▶ WRITTEN EXERCISE: Below are some records; quote exactly the lines from the one that contains "q.make_compatible(carried.rotation_quaternion)" through the one that contains "cam = camera(55.2, 16.0)", inclusive, and no others.

Stored data:

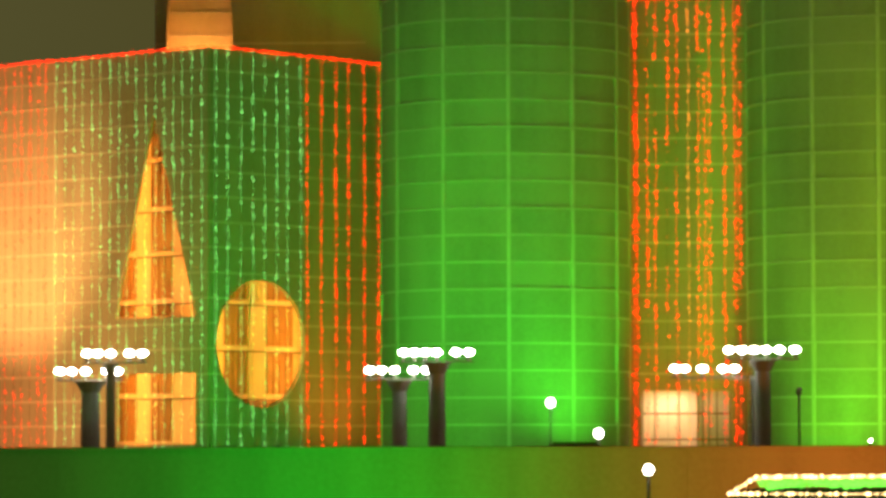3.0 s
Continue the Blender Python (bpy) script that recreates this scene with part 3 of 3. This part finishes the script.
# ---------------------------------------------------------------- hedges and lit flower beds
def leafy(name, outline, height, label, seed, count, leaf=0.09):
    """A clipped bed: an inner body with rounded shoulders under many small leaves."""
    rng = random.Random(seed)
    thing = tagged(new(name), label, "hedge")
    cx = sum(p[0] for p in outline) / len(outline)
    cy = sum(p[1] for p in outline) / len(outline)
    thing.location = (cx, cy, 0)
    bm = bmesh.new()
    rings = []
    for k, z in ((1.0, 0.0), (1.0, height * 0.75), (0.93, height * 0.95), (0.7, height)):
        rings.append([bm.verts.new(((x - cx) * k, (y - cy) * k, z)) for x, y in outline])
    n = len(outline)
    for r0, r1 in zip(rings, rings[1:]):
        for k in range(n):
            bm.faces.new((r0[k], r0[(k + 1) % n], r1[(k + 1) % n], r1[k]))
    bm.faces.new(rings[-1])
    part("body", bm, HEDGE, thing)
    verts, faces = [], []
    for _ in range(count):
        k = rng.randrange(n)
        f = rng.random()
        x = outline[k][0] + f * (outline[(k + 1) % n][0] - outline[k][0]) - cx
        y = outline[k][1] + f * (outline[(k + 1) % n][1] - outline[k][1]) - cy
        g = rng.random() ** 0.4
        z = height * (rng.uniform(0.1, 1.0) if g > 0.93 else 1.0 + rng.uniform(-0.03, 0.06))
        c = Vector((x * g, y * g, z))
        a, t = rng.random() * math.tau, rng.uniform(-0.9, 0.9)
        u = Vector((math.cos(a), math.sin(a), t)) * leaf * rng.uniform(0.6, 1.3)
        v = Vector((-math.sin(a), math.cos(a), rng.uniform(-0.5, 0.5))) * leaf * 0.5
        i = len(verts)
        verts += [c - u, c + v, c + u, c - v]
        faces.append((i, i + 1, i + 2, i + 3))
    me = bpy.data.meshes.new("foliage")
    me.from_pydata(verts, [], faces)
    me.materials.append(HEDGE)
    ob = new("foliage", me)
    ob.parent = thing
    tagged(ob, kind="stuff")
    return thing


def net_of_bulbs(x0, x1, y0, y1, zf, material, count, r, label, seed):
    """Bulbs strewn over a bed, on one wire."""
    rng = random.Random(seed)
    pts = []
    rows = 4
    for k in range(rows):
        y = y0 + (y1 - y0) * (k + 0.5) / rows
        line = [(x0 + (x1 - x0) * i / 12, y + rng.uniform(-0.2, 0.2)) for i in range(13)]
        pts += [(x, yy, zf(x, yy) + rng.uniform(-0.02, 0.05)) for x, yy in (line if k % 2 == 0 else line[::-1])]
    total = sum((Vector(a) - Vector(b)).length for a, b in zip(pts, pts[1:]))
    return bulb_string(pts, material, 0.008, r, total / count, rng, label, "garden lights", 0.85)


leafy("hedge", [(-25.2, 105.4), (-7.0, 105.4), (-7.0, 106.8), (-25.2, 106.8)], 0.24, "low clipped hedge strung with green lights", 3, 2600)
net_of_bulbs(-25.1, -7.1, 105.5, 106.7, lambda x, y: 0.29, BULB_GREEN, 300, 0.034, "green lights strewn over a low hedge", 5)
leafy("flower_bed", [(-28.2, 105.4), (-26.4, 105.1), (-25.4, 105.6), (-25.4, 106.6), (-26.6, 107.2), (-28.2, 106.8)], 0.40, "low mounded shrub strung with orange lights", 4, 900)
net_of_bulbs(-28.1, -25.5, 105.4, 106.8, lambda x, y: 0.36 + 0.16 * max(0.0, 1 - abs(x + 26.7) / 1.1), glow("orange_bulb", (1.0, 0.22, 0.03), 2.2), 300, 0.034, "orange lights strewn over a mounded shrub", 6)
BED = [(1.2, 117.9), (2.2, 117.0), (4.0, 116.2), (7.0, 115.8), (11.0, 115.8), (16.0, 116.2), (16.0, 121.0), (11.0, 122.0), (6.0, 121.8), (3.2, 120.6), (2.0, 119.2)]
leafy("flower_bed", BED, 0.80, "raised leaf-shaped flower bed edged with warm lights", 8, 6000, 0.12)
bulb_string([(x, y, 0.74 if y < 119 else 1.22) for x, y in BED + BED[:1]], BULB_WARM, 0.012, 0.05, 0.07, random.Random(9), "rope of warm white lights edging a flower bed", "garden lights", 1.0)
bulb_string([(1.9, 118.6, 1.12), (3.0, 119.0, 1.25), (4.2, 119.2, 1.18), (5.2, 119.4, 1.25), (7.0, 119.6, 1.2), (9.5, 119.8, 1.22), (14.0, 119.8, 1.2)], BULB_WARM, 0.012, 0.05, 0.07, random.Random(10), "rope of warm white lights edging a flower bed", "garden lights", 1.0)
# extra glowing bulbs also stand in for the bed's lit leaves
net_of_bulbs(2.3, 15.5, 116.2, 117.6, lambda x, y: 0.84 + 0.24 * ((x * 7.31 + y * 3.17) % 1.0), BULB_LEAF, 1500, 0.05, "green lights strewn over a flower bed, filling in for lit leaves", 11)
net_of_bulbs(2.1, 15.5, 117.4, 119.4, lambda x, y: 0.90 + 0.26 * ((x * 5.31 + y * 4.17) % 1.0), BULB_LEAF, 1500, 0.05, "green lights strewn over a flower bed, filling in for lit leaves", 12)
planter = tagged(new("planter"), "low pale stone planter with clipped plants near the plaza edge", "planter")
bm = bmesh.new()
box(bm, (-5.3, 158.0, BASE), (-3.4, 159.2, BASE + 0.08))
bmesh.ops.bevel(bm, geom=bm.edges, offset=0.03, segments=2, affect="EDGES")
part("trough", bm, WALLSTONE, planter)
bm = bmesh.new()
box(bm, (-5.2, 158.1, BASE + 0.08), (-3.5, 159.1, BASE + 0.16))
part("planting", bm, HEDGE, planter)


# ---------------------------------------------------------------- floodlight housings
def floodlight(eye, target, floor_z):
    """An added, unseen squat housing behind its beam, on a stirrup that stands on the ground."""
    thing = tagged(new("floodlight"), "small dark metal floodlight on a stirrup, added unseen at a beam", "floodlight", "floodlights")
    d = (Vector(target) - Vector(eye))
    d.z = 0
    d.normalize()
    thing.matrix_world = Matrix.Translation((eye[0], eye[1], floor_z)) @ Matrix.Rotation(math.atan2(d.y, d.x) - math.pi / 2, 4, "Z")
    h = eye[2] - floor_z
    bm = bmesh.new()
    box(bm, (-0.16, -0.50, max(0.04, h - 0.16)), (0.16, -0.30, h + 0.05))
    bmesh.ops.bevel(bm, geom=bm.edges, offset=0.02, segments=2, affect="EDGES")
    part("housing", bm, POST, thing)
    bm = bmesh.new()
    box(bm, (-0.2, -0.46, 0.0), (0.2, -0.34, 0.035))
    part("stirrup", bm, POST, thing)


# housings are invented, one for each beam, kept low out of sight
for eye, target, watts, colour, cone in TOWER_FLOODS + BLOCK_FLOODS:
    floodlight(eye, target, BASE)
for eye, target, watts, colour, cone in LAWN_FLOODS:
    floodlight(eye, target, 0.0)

---

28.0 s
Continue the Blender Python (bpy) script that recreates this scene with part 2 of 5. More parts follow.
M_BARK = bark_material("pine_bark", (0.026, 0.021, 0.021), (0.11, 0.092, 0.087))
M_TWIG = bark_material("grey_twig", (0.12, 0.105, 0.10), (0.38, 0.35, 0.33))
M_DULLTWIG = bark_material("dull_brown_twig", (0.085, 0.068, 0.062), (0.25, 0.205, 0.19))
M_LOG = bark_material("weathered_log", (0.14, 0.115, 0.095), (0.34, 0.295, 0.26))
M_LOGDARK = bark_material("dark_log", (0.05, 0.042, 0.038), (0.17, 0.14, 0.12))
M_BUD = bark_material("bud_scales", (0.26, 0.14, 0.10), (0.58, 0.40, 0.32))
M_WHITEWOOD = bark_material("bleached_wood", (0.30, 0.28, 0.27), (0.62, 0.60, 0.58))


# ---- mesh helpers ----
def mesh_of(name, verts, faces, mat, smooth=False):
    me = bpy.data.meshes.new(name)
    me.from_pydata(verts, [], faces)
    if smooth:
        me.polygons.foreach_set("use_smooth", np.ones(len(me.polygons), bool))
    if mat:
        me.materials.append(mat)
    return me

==

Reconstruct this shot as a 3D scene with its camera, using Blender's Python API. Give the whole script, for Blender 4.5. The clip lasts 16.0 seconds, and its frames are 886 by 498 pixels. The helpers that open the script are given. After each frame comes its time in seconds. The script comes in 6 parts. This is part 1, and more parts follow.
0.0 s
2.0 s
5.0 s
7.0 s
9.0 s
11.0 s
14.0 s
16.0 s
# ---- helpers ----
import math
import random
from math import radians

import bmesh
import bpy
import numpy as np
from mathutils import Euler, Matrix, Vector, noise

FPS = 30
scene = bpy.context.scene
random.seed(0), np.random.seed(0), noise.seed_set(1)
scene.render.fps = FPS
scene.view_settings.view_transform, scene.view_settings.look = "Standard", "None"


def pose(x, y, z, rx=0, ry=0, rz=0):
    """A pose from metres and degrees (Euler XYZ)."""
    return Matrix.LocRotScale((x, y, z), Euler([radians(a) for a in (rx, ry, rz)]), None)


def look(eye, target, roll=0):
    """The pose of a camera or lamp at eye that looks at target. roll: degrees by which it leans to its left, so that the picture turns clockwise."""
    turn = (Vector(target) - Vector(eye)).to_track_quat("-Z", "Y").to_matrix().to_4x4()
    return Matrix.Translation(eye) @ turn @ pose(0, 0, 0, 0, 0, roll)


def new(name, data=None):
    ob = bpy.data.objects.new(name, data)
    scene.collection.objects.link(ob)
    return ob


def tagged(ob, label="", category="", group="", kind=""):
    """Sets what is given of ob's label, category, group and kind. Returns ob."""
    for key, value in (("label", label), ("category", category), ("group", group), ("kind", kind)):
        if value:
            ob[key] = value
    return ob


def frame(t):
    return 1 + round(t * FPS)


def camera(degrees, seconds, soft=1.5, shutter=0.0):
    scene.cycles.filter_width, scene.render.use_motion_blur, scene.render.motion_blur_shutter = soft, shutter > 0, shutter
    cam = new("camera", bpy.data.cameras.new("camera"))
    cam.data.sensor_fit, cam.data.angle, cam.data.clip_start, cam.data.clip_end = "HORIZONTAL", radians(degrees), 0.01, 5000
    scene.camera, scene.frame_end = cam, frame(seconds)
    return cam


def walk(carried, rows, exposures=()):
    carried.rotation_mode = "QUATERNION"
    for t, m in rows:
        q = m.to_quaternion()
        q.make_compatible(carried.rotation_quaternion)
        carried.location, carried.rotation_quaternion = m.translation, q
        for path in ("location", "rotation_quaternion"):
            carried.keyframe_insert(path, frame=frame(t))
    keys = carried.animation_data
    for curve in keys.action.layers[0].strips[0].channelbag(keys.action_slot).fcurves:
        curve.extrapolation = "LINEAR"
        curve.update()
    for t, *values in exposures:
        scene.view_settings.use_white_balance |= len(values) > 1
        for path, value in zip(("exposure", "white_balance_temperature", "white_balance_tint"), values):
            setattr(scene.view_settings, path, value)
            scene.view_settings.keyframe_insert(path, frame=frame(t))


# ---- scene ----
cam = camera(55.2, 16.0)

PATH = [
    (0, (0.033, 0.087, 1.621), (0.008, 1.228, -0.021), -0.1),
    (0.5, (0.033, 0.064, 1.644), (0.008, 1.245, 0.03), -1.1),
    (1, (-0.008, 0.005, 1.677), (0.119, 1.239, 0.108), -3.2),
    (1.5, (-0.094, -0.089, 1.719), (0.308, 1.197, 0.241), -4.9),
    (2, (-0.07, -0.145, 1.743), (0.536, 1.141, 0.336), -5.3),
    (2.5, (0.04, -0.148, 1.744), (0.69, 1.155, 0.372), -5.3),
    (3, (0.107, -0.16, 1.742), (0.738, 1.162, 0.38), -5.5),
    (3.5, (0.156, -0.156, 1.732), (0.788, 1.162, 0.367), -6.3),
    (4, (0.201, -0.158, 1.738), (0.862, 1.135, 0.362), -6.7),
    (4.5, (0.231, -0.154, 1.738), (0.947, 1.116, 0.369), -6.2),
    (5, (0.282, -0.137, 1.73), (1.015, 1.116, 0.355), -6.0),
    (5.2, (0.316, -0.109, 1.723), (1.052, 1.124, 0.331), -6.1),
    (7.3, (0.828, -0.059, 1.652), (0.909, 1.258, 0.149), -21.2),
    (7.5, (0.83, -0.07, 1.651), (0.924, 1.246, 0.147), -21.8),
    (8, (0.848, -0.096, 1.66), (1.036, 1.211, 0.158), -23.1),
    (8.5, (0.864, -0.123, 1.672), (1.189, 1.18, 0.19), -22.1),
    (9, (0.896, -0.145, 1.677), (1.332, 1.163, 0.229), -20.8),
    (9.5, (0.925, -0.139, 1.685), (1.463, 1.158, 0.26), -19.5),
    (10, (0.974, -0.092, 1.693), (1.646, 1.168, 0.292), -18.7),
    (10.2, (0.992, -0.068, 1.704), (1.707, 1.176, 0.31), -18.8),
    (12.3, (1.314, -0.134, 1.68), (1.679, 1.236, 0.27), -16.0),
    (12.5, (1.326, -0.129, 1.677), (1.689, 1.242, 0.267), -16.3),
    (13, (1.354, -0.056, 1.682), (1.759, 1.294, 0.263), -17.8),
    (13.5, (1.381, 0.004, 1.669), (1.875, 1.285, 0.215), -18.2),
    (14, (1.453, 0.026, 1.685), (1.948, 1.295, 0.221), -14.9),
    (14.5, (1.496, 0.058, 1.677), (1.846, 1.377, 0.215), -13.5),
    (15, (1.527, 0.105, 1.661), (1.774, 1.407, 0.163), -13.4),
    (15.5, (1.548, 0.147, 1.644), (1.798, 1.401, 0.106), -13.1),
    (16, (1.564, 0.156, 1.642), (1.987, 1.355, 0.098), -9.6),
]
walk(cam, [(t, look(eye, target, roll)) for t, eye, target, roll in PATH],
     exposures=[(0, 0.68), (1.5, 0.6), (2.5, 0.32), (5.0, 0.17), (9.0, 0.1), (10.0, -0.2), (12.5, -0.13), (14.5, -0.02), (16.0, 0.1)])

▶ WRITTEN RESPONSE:
        q.make_compatible(carried.rotation_quaternion)
        carried.location, carried.rotation_quaternion = m.translation, q
        for path in ("location", "rotation_quaternion"):
            carried.keyframe_insert(path, frame=frame(t))
    keys = carried.animation_data
    for curve in keys.action.layers[0].strips[0].channelbag(keys.action_slot).fcurves:
        curve.extrapolation = "LINEAR"
        curve.update()
    for t, *values in exposures:
        scene.view_settings.use_white_balance |= len(values) > 1
        for path, value in zip(("exposure", "white_balance_temperature", "white_balance_tint"), values):
            setattr(scene.view_settings, path, value)
            scene.view_settings.keyframe_insert(path, frame=frame(t))


# ---- scene ----
cam = camera(55.2, 16.0)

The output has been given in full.